The scope of flexible working and how we can inspire flexible careers continues to broaden. At AGL, we’re committed to embedding a culture where flexible working is the norm and not the exception, which is why we’re making sure the benefits of flexibility are enjoyed by all our people – from the corporate offices, to our operational sites.

For David Jerrett, a Minor Outage Coordinator at AGL Macquarie, taking four weeks of parental leave following the birth of his daughter was an incredible experience. By the time Emily started kindergarten, David had realised he wanted to spend more time with his young family – but wasn’t sure this would be possible given the operational nature of his role.

After a series of conversations with his team leader, David ultimately found a flexible working arrangement that has given him the best of both worlds – and he is now able to spend more time with his daughter while maintaining his operational responsibilities at one of Australia’s largest power stations.

Here David shares how he’s working flexibly on site.

I’ve worked for AGL since 2014, when they purchased Macquarie Generation from the NSW Government.

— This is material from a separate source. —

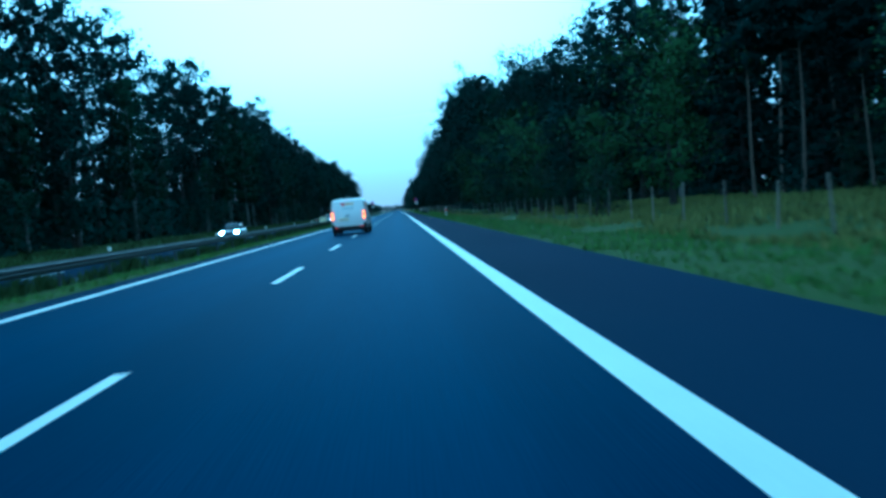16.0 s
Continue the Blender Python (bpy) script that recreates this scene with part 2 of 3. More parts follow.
def box(x0, x1, y0, y1, z0, z1, bevel=0.0):
    bm = bmesh.new()
    bmesh.ops.create_cube(bm, size=1.0)
    bmesh.ops.transform(bm, matrix=Matrix.Translation(((x0 + x1) / 2, (y0 + y1) / 2, (z0 + z1) / 2)) @ Matrix.Diagonal((x1 - x0, y1 - y0, z1 - z0, 1)), verts=bm.verts)
    if bevel:
        bmesh.ops.bevel(bm, geom=bm.edges[:], offset=bevel, segments=2, affect="EDGES", profile=0.5)
    return bm


def rod(p, q, r0, r1=None, sides=10):
    """A tapered round bar from p to q."""
    r1 = r0 if r1 is None else r1
    p, q = Vector(p), Vector(q)
    bm = bmesh.new()
    bmesh.ops.create_cone(bm, cap_ends=True, segments=sides, radius1=r0, radius2=r1, depth=(q - p).length)
    turn = (q - p).to_track_quat("Z", "Y").to_matrix().to_4x4()
    bmesh.ops.transform(bm, matrix=Matrix.Translation((p + q) / 2) @ turn, verts=bm.verts)
    return bm


def prism(points, y0, y1, axis="y"):
    """An outline of (a, b) swept from y0 to y1 along one axis."""
    n = len(points)
    place = {"y": lambda a, b, c: (a, c, b), "x": lambda a, b, c: (c, a, b), "z": lambda a, b, c: (a, b, c)}[axis]
    verts = [place(a, b, y0) for a, b in points] + [place(a, b, y1) for a, b in points]
    faces = [tuple(range(n)), tuple(range(2 * n - 1, n - 1, -1))] + [(i, (i + 1) % n, (i + 1) % n + n, i + n) for i in range(n)]
    return verts, faces


def tube(path, radii, sides=6):
    """A bent tapered tube as arrays of verts and faces."""
    path = [np.array(p, float) for p in path]
    verts, faces = [], []
    for i, p in enumerate(path):
        d = path[min(i + 1, len(path) - 1)] - path[max(i - 1, 0)]
        d = d / (np.linalg.norm(d) + 1e-9)
        a = np.cross(d, (0.31, 0.95, 0.02) if abs(d[2]) > 0.5 else (0, 0, 1.0))
        a /= np.linalg.norm(a) + 1e-9
        b = np.cross(d, a)
        for k in range(sides):
            w = 2 * math.pi * k / sides
            verts.append(p + radii[i] * (math.cos(w) * a + math.sin(w) * b))
    for i in range(len(path) - 1):
        for k in range(sides):
            faces.append((i * sides + k, i * sides + (k + 1) % sides, (i + 1) * sides + (k + 1) % sides, (i + 1) * sides + k))
    return verts, faces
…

While working for Macquarie Generation, I was an electrician and I also acted in many roles, including Workshop Team Leader, Forced Outage Coordinator and Contracts Officer.

My daughter Emily was born in August 2012. I took parental leave so that I could be at home during the first month. Given the operational focus of my role, I wasn’t all that familiar with flexible working – and wasn’t even sure if it would be a possibility in the long run.

After returning to work full time, I knew it would be challenging for me to be there for those special milestones and family events that would mark Emily’s early years. By the time Emily started kindergarten in November 2017, I had realised I wanted to be more involved, to have the chance to spend more time with my family – so I started having the conversations with my leader at the time, Dylan Gerrish.

Dylan and the rest of the team were incredibly supportive. Last year I began working extended hours on Monday to Thursday, which allows me to have Fridays off. Since moving to the Minor Outages team my new manager Nathan Nowlan has continued to offer support towards my flexible work arrangements. I’ve now started working from home some days when I’m not required to be on site.

Friday has become the best day of the week for me. Working flexibly allows me to take Emily to and from school, and also attend many of her school activities. Last year, I attended the Father’s Day breakfast hosted by her primary school, and was also lucky enough to attend a Friday assembly where Emily received a class award. Emily and I have also been able to spend quality time together in the afternoon, doing the things she loves to do – like playing at the park, visiting Timezone, or shopping at Smiggle.


This arrangement has never impacted my ability to perform my role. On the contrary, it has helped me to better integrate my work and my personal life – giving me the best of both worlds. During outages, when I need to work longer hours, I can now make other arrangements, and because these outages are planned well in advance I have plenty of time to map it all out with my wife, Samantha.

My flexible working arrangements have been a great conversation starter, and now there is greater awareness and more people are open to the idea.

Maintaining a work life balance is so important, and I’m proud to work for an organisation like AGL that understands there is more to people’s lives than work. AGL proactively supports and embeds flexible working arrangements across our wide-ranging workforce, which is important for people like me with young families.

I hope to continue working flexibly for as long as possible. That way, I can enjoy more time at home with my family, and also make sure we can get away for long weekends during the school holidays, or go camping and have short trips away together. We hope this will allow Emily to enjoy exploring and traveling just like I did when I was young – and flexible working will help me to achieve this.

  • AGL Macquarie generates approximately 30% of NSW’s electricity needs.
  • It comprises the 2,640 MW Bayswater Power Station and the 2,000 MW Liddell Power Station, as well as the 50 MW Hunter Valley gas turbines.
  • Bayswater produces approximately 15,000 GWh of electricity per year, enough to power two million Australian homes and families.
  • Liddell produces approximately 8,000 GWh of electricity per year, enough to power one million Australian homes and families.
  • AGL Macquarie is spread across more than 10,000 hectares; the distance between the Bayswater cooling towers is longer than the Sydney Harbour Bridge. The facility employs around 620 people.